Les dirigeants actuels de l'Ukraine, tant sur la scène internationale qu'au sein du pays, soulignent à plusieurs reprises un impératif catégorique : "Rien à propos de l'Ukraine sans l'Ukraine elle-même". En d'autres termes, aucune force extérieure - qu'il s'agisse des États-Unis, de l'Union européenne ou de qui que ce soit d'autre - ne peut décider du sort de l'Ukraine sans impliquer l'Ukraine dans les négociations. Mais c'est exactement ce que les autorités ukrainiennes (et pas seulement elles) tentent de faire en ce qui concerne l'UOC.

Rappelons comment le patriarche Bartholomée a impérieusement ordonné à l'UOC de s'autoliquider et de reconnaître l'autorité du Phanar. Souvenons-nous comment Petro Porochenko a essayé de dicter le sort de l'UOC comme s'il s'agissait de l'un de ses propres atouts comme "Roshen [son entreprise de confiserie]". Mais l'UOC est composée des serviteurs de Dieu, pas des serfs du Phanar, du bureau présidentiel ou  du Département d'État des États-Unis.
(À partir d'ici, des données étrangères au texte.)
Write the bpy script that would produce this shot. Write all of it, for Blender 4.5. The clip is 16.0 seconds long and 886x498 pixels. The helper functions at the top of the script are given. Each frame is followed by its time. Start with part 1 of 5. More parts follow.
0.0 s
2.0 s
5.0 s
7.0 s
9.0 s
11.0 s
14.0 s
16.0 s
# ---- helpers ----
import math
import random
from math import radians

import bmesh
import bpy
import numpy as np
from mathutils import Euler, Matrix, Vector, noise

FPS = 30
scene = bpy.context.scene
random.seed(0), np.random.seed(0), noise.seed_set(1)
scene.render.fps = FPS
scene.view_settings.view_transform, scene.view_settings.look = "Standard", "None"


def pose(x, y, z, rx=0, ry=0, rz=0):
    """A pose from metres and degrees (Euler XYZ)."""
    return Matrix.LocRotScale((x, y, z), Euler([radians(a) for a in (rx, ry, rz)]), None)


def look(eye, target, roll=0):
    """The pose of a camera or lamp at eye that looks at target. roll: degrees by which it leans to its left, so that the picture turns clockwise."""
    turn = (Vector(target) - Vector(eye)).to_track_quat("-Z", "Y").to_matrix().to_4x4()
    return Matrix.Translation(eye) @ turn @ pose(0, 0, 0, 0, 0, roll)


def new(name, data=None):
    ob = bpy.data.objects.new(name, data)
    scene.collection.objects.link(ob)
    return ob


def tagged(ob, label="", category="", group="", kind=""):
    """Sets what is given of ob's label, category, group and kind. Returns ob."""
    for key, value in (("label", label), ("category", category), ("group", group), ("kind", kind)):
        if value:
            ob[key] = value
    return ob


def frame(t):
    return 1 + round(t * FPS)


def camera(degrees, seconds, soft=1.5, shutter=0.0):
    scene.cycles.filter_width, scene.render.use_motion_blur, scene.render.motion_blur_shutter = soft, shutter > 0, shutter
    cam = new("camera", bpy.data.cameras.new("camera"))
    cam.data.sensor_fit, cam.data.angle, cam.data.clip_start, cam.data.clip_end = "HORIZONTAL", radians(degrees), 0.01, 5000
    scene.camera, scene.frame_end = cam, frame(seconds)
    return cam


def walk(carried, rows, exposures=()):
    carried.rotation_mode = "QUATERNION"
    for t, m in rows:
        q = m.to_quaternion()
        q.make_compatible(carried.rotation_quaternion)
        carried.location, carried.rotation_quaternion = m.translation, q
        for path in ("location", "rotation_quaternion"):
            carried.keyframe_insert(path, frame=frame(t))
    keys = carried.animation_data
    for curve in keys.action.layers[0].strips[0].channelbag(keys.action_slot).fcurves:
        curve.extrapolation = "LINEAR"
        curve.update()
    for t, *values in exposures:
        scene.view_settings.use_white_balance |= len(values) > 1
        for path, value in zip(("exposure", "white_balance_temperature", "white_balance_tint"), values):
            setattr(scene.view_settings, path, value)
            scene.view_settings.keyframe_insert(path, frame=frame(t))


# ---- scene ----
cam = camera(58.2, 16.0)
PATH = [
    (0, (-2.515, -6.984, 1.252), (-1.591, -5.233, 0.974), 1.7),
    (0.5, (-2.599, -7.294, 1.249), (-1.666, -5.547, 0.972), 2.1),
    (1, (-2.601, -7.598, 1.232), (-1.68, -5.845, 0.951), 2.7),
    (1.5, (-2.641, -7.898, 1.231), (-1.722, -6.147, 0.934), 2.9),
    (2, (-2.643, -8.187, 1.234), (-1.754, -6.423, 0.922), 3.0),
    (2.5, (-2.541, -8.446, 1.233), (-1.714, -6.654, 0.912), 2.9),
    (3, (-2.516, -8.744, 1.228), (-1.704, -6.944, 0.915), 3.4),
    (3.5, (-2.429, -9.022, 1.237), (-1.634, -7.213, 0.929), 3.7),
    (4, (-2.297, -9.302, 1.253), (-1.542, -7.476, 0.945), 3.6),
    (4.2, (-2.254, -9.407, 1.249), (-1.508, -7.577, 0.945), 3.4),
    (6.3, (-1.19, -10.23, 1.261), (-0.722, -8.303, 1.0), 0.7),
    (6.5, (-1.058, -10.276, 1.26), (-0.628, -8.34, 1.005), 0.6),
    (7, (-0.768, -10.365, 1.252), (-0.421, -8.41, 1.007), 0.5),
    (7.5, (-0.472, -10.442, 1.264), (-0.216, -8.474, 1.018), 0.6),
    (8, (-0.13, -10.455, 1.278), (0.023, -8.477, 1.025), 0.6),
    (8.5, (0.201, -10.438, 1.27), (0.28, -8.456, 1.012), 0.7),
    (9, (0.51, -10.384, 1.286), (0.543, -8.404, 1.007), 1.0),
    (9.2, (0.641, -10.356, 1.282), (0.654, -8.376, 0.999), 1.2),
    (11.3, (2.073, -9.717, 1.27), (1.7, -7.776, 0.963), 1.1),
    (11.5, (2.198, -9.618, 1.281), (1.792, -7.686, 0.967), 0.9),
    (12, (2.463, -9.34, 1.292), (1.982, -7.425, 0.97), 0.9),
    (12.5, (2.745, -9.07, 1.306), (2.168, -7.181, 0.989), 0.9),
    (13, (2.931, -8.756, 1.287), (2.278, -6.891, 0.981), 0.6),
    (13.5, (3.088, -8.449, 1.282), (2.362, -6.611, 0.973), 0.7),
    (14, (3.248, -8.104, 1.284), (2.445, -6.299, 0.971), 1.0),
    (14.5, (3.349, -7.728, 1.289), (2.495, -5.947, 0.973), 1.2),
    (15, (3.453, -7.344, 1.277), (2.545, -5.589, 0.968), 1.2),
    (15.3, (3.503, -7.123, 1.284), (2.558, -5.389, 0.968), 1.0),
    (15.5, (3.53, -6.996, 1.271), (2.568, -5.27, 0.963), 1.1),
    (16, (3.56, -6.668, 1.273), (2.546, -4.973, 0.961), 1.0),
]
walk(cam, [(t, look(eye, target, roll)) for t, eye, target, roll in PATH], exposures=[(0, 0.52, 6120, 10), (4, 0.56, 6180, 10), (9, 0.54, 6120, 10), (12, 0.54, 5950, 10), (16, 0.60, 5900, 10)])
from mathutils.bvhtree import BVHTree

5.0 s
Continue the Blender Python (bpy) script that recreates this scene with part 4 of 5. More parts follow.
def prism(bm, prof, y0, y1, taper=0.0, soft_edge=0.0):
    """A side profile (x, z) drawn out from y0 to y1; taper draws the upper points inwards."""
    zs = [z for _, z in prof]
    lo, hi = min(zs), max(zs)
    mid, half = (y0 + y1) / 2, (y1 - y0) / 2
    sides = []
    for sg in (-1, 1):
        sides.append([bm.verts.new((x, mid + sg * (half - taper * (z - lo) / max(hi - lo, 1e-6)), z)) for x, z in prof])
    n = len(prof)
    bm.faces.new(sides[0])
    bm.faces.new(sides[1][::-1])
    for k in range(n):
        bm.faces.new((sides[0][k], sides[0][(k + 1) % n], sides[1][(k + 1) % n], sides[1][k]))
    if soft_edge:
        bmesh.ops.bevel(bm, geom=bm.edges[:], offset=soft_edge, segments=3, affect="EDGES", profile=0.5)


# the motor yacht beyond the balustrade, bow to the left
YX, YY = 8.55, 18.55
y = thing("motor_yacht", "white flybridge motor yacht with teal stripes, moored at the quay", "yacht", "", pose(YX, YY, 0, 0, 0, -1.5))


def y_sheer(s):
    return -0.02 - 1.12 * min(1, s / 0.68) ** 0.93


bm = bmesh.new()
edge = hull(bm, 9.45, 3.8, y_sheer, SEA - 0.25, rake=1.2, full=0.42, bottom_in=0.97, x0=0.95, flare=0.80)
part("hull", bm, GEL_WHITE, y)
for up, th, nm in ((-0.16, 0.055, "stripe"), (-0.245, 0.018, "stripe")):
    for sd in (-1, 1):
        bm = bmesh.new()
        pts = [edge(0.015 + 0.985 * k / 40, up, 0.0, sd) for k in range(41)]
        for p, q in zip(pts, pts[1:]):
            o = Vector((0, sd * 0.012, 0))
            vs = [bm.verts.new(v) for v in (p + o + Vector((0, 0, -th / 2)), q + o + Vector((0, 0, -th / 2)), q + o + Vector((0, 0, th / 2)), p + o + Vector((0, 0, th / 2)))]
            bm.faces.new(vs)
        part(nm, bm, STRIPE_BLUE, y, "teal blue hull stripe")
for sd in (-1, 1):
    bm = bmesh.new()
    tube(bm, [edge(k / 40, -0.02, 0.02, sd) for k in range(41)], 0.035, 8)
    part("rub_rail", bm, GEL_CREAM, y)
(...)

Vous ne pouvez pas simplement ordonner à des millions de croyants de cesser de fréquenter une Église et de commencer à en fréquenter une autre. Et pourtant, cette erreur n'est pas reconnue ou corrigée.

Au contraire, avec le projet UOC-CP, ils le répètent, en marchant sur le même râteau! Personne ne consulte l'UOC sur quoi que ce soit.

Alors, quel pourrait être le résultat si les autorités décident de lancer ce projet ?

Qui rejoindra l'exarchat de Phanar ?

Pour de nombreux évêques, monastères et paroisses, l'option d'adhérer à l'UOC-CP pourrait sembler un compromis acceptable. Oui, l'UOC a officiellement cessé la communion eucharistique avec le Patriarcat de Constantinople. Oui, les Phanariotes font des offices avec des personnes excommuniées de l'Église. Oui, pour cette raison, le clergé de l'UOC ne concélèbre pas avec les Phanariotes.

Cependant, malgré cela, il ne fait aucun doute que les évêques du Patriarcat de Constantinople ont une succession apostolique. Personne ne prétend que les sacrements pratiqués par les Phanariotes sont invalides, et personne ne dit que leur Eucharistie est fausse ou déficiente.

Par conséquent, il est tout à fait possible qu'une partie de l'UOC soit d'accord pour dire que l'adhésion à l'UOC-CP est autorisée, surtout si l'alternative est la poursuite pénale par la SBU [KGB ukrainien] et/ou la violence physique de la part des radicaux.

Mais le problème est que cela ne fera qu'une partie de l'UOC. Après l'interdiction de l'UOC et le lancement du projet UOC-CP, l'UOC précédemment unifié commencera à se diviser en parties. L'UOC ne participera jamais pleinement à ce projet simplement parce que différentes éparchies dans diverses parties de l'Ukraine se sont historiquement penchées vers d'autres églises locales.

Beaucoup sont tellement indignés par les politiques du patriarche Bartholomée, pas seulement sur la question ukrainienne, qu'ils ne rejoindront en aucun cas l'UOC-CP.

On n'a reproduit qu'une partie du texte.